§ **WHAT NEEDS TO BE DONE**:
Copy out the whole listing exactly as written, leaving the pictures behind.

### DATA PROVIDED ###

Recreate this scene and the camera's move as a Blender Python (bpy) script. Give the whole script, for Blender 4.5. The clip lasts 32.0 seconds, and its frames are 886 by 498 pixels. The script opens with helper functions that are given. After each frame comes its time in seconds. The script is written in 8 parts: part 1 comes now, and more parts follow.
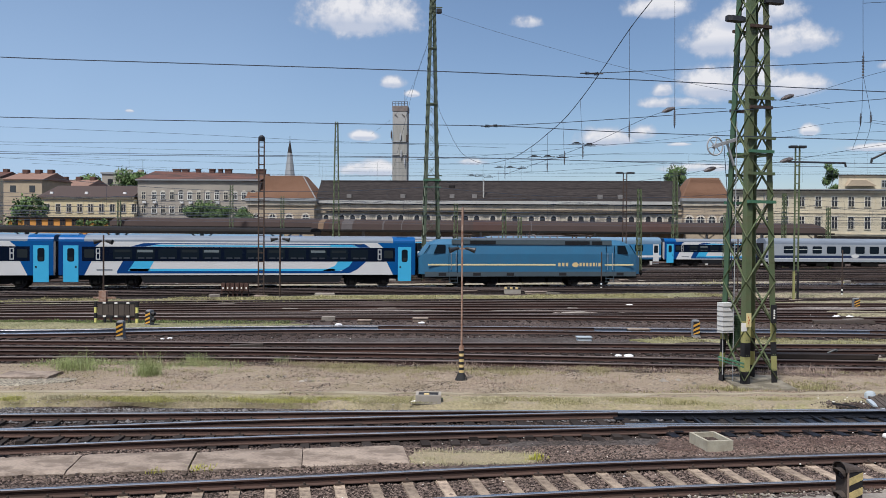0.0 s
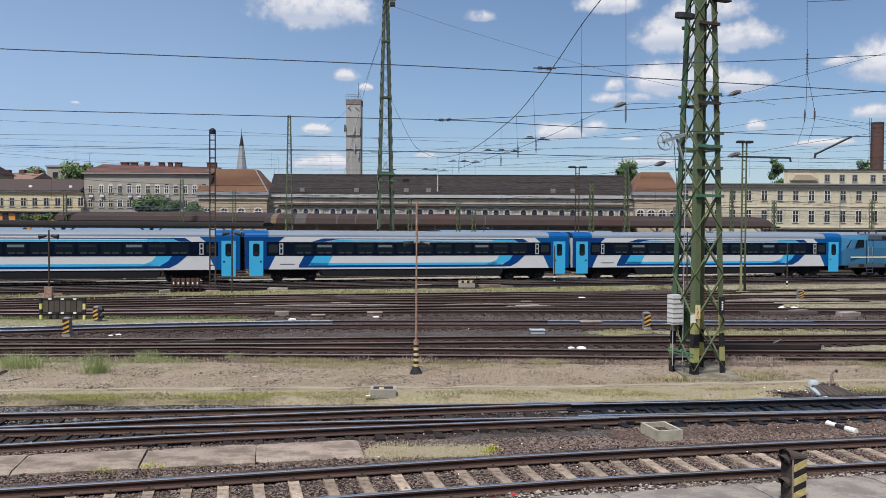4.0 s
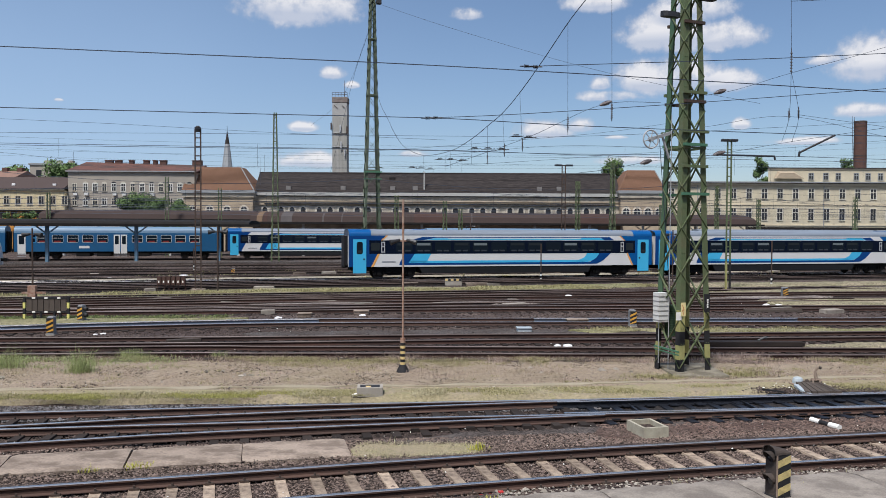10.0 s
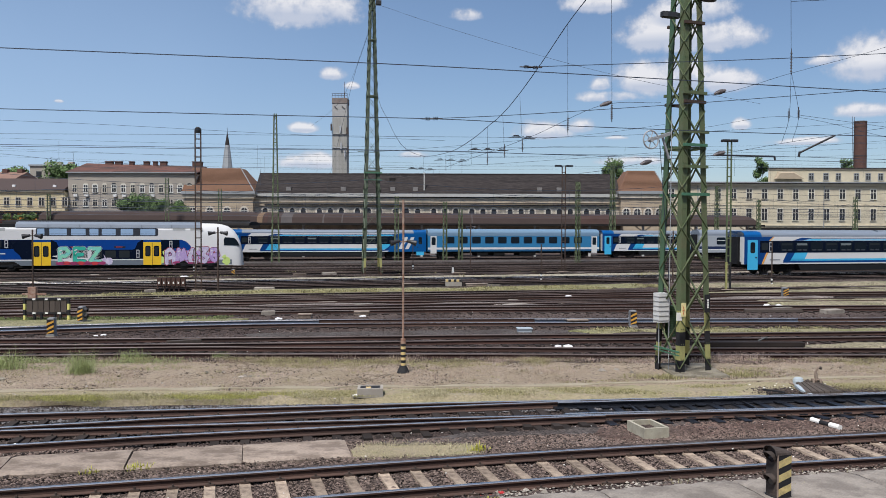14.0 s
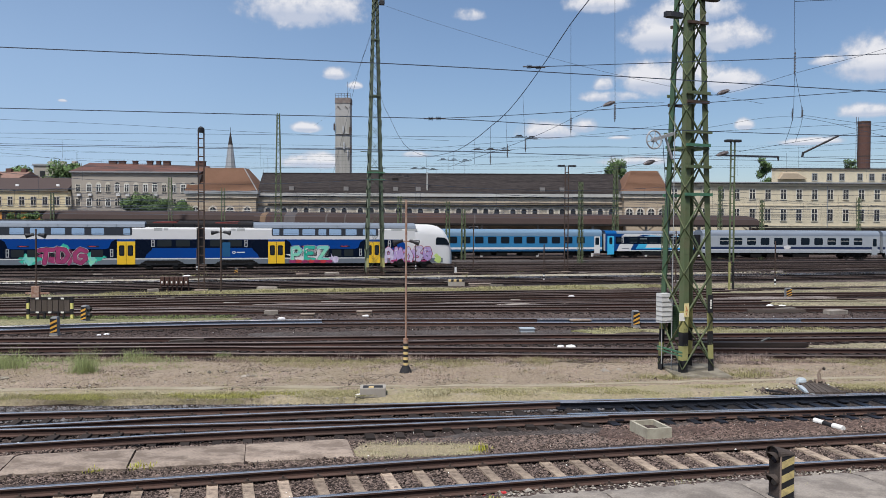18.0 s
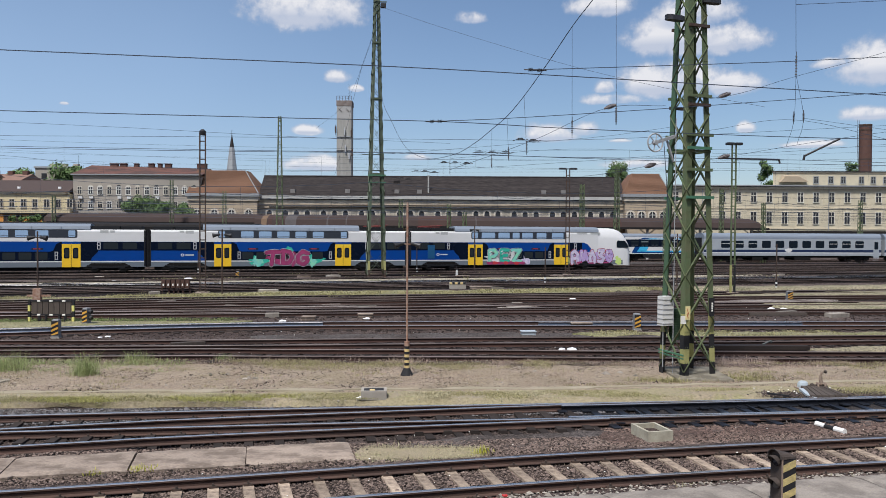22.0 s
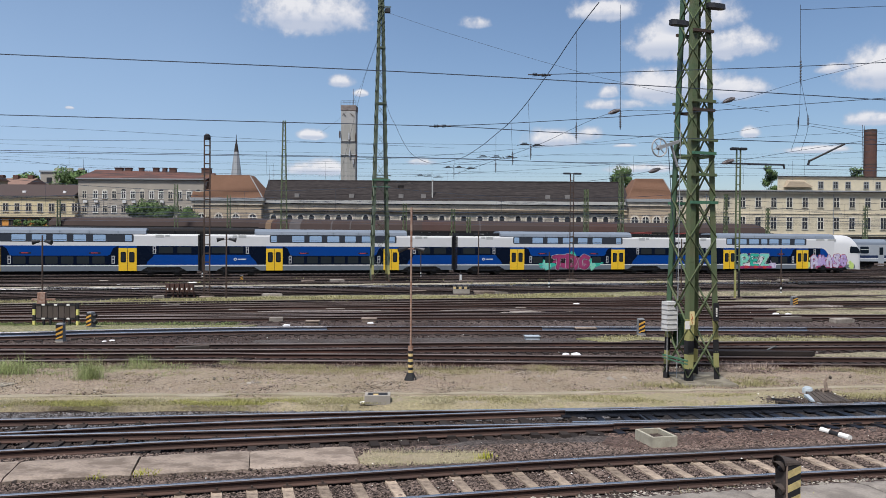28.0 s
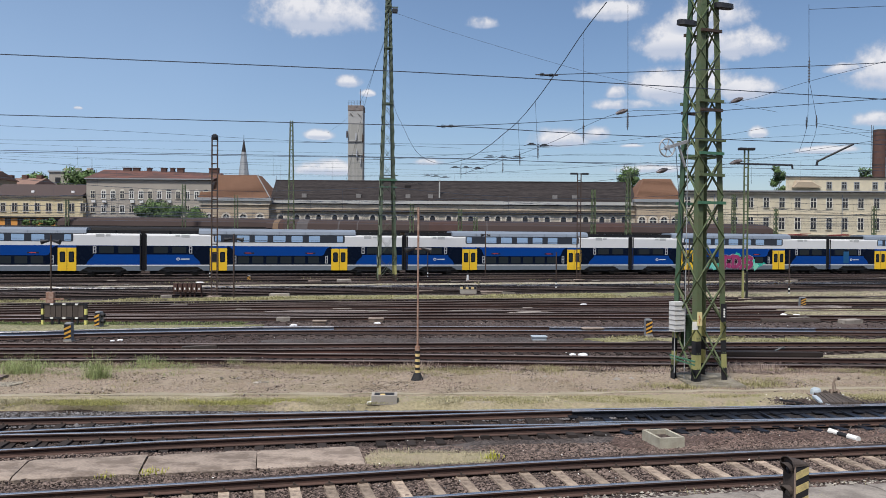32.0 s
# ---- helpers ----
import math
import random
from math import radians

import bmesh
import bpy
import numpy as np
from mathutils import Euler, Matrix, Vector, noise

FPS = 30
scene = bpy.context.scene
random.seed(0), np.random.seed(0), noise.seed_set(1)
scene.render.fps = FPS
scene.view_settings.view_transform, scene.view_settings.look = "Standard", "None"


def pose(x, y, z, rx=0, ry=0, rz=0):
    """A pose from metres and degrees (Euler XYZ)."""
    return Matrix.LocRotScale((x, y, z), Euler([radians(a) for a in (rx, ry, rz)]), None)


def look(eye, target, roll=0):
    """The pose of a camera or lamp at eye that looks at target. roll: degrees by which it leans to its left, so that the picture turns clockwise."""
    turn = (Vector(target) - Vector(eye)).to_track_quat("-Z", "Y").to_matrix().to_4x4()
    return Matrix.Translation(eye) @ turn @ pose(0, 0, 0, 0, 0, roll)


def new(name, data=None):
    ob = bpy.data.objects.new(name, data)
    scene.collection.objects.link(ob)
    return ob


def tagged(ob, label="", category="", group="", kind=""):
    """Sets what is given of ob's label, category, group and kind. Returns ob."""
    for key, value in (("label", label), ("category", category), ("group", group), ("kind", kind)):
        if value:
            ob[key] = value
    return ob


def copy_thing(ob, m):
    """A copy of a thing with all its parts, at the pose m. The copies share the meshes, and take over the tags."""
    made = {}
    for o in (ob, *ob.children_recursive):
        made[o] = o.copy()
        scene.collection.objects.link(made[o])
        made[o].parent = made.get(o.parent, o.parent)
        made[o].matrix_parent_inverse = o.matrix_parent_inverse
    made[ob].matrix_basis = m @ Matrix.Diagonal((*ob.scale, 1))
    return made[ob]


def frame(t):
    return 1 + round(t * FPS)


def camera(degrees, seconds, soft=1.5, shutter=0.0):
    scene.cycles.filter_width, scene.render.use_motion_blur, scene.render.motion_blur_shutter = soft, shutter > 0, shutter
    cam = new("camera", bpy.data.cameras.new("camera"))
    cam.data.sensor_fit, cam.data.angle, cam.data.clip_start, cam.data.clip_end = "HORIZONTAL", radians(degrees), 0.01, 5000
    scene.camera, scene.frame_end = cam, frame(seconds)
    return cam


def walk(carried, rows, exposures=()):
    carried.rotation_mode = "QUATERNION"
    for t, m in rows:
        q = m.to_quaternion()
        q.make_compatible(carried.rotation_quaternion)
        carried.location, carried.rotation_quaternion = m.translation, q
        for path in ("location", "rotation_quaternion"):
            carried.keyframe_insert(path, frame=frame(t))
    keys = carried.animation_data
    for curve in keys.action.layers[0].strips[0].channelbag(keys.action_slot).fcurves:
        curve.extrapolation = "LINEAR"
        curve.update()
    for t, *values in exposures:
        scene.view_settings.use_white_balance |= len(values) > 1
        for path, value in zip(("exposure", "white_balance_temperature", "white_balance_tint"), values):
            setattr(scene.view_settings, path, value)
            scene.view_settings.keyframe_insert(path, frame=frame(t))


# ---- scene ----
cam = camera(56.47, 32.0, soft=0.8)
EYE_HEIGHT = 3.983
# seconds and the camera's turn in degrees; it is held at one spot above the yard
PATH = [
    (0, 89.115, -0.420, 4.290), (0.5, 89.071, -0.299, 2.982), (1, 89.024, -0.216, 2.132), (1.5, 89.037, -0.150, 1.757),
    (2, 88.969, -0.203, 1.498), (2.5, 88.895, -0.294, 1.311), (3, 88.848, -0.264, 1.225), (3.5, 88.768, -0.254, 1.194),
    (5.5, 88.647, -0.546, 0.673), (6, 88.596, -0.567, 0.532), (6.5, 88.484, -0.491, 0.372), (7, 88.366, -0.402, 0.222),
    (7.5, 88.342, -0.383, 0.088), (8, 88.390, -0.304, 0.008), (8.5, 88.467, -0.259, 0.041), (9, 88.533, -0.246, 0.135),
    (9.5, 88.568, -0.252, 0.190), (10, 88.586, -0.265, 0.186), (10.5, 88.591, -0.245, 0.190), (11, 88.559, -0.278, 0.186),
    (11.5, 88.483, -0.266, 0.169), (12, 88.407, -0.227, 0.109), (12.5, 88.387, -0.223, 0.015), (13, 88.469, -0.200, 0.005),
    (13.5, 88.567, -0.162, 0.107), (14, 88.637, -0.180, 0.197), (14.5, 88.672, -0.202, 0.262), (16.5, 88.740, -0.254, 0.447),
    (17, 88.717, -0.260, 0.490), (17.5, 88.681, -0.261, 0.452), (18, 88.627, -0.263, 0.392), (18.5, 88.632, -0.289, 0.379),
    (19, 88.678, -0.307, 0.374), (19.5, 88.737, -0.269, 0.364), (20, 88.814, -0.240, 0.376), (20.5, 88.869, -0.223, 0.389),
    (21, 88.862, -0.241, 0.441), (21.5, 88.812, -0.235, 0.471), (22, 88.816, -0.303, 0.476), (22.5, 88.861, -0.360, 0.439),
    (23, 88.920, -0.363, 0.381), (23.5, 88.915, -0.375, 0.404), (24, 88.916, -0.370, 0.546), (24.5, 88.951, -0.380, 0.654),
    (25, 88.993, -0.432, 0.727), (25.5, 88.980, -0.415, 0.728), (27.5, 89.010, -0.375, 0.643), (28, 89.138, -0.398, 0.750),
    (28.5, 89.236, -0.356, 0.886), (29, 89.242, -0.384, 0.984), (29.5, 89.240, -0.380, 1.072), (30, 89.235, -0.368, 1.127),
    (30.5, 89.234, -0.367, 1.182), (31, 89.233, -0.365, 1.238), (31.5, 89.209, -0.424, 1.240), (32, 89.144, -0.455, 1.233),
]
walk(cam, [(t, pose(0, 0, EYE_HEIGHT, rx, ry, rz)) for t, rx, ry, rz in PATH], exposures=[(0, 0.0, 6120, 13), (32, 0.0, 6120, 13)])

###

§ **TASK RESPONSE**:
Recreate this scene and the camera's move as a Blender Python (bpy) script. Give the whole script, for Blender 4.5. The clip lasts 32.0 seconds, and its frames are 886 by 498 pixels. The script opens with helper functions that are given. After each frame comes its time in seconds. The script is written in 8 parts: part 1 comes now, and more parts follow.
0.0 s
4.0 s
10.0 s
14.0 s
18.0 s
22.0 s
28.0 s
32.0 s
# ---- helpers ----
import math
import random
from math import radians

import bmesh
import bpy
import numpy as np
from mathutils import Euler, Matrix, Vector, noise

FPS = 30
scene = bpy.context.scene
random.seed(0), np.random.seed(0), noise.seed_set(1)
scene.render.fps = FPS
scene.view_settings.view_transform, scene.view_settings.look = "Standard", "None"


def pose(x, y, z, rx=0, ry=0, rz=0):
    """A pose from metres and degrees (Euler XYZ)."""
    return Matrix.LocRotScale((x, y, z), Euler([radians(a) for a in (rx, ry, rz)]), None)


def look(eye, target, roll=0):
    """The pose of a camera or lamp at eye that looks at target. roll: degrees by which it leans to its left, so that the picture turns clockwise."""
    turn = (Vector(target) - Vector(eye)).to_track_quat("-Z", "Y").to_matrix().to_4x4()
    return Matrix.Translation(eye) @ turn @ pose(0, 0, 0, 0, 0, roll)


def new(name, data=None):
    ob = bpy.data.objects.new(name, data)
    scene.collection.objects.link(ob)
    return ob


def tagged(ob, label="", category="", group="", kind=""):
    """Sets what is given of ob's label, category, group and kind. Returns ob."""
    for key, value in (("label", label), ("category", category), ("group", group), ("kind", kind)):
        if value:
            ob[key] = value
    return ob


def copy_thing(ob, m):
    """A copy of a thing with all its parts, at the pose m. The copies share the meshes, and take over the tags."""
    made = {}
    for o in (ob, *ob.children_recursive):
        made[o] = o.copy()
        scene.collection.objects.link(made[o])
        made[o].parent = made.get(o.parent, o.parent)
        made[o].matrix_parent_inverse = o.matrix_parent_inverse
    made[ob].matrix_basis = m @ Matrix.Diagonal((*ob.scale, 1))
    return made[ob]


def frame(t):
    return 1 + round(t * FPS)


def camera(degrees, seconds, soft=1.5, shutter=0.0):
    scene.cycles.filter_width, scene.render.use_motion_blur, scene.render.motion_blur_shutter = soft, shutter > 0, shutter
    cam = new("camera", bpy.data.cameras.new("camera"))
    cam.data.sensor_fit, cam.data.angle, cam.data.clip_start, cam.data.clip_end = "HORIZONTAL", radians(degrees), 0.01, 5000
    scene.camera, scene.frame_end = cam, frame(seconds)
    return cam


def walk(carried, rows, exposures=()):
    carried.rotation_mode = "QUATERNION"
    for t, m in rows:
        q = m.to_quaternion()
        q.make_compatible(carried.rotation_quaternion)
        carried.location, carried.rotation_quaternion = m.translation, q
        for path in ("location", "rotation_quaternion"):
            carried.keyframe_insert(path, frame=frame(t))
    keys = carried.animation_data
    for curve in keys.action.layers[0].strips[0].channelbag(keys.action_slot).fcurves:
        curve.extrapolation = "LINEAR"
        curve.update()
    for t, *values in exposures:
        scene.view_settings.use_white_balance |= len(values) > 1
        for path, value in zip(("exposure", "white_balance_temperature", "white_balance_tint"), values):
            setattr(scene.view_settings, path, value)
            scene.view_settings.keyframe_insert(path, frame=frame(t))


# ---- scene ----
cam = camera(56.47, 32.0, soft=0.8)
EYE_HEIGHT = 3.983
# seconds and the camera's turn in degrees; it is held at one spot above the yard
PATH = [
    (0, 89.115, -0.420, 4.290), (0.5, 89.071, -0.299, 2.982), (1, 89.024, -0.216, 2.132), (1.5, 89.037, -0.150, 1.757),
    (2, 88.969, -0.203, 1.498), (2.5, 88.895, -0.294, 1.311), (3, 88.848, -0.264, 1.225), (3.5, 88.768, -0.254, 1.194),
    (5.5, 88.647, -0.546, 0.673), (6, 88.596, -0.567, 0.532), (6.5, 88.484, -0.491, 0.372), (7, 88.366, -0.402, 0.222),
    (7.5, 88.342, -0.383, 0.088), (8, 88.390, -0.304, 0.008), (8.5, 88.467, -0.259, 0.041), (9, 88.533, -0.246, 0.135),
    (9.5, 88.568, -0.252, 0.190), (10, 88.586, -0.265, 0.186), (10.5, 88.591, -0.245, 0.190), (11, 88.559, -0.278, 0.186),
    (11.5, 88.483, -0.266, 0.169), (12, 88.407, -0.227, 0.109), (12.5, 88.387, -0.223, 0.015), (13, 88.469, -0.200, 0.005),
    (13.5, 88.567, -0.162, 0.107), (14, 88.637, -0.180, 0.197), (14.5, 88.672, -0.202, 0.262), (16.5, 88.740, -0.254, 0.447),
    (17, 88.717, -0.260, 0.490), (17.5, 88.681, -0.261, 0.452), (18, 88.627, -0.263, 0.392), (18.5, 88.632, -0.289, 0.379),
    (19, 88.678, -0.307, 0.374), (19.5, 88.737, -0.269, 0.364), (20, 88.814, -0.240, 0.376), (20.5, 88.869, -0.223, 0.389),
    (21, 88.862, -0.241, 0.441), (21.5, 88.812, -0.235, 0.471), (22, 88.816, -0.303, 0.476), (22.5, 88.861, -0.360, 0.439),
    (23, 88.920, -0.363, 0.381), (23.5, 88.915, -0.375, 0.404), (24, 88.916, -0.370, 0.546), (24.5, 88.951, -0.380, 0.654),
    (25, 88.993, -0.432, 0.727), (25.5, 88.980, -0.415, 0.728), (27.5, 89.010, -0.375, 0.643), (28, 89.138, -0.398, 0.750),
    (28.5, 89.236, -0.356, 0.886), (29, 89.242, -0.384, 0.984), (29.5, 89.240, -0.380, 1.072), (30, 89.235, -0.368, 1.127),
    (30.5, 89.234, -0.367, 1.182), (31, 89.233, -0.365, 1.238), (31.5, 89.209, -0.424, 1.240), (32, 89.144, -0.455, 1.233),
]
walk(cam, [(t, pose(0, 0, EYE_HEIGHT, rx, ry, rz)) for t, rx, ry, rz in PATH], exposures=[(0, 0.0, 6120, 13), (32, 0.0, 6120, 13)])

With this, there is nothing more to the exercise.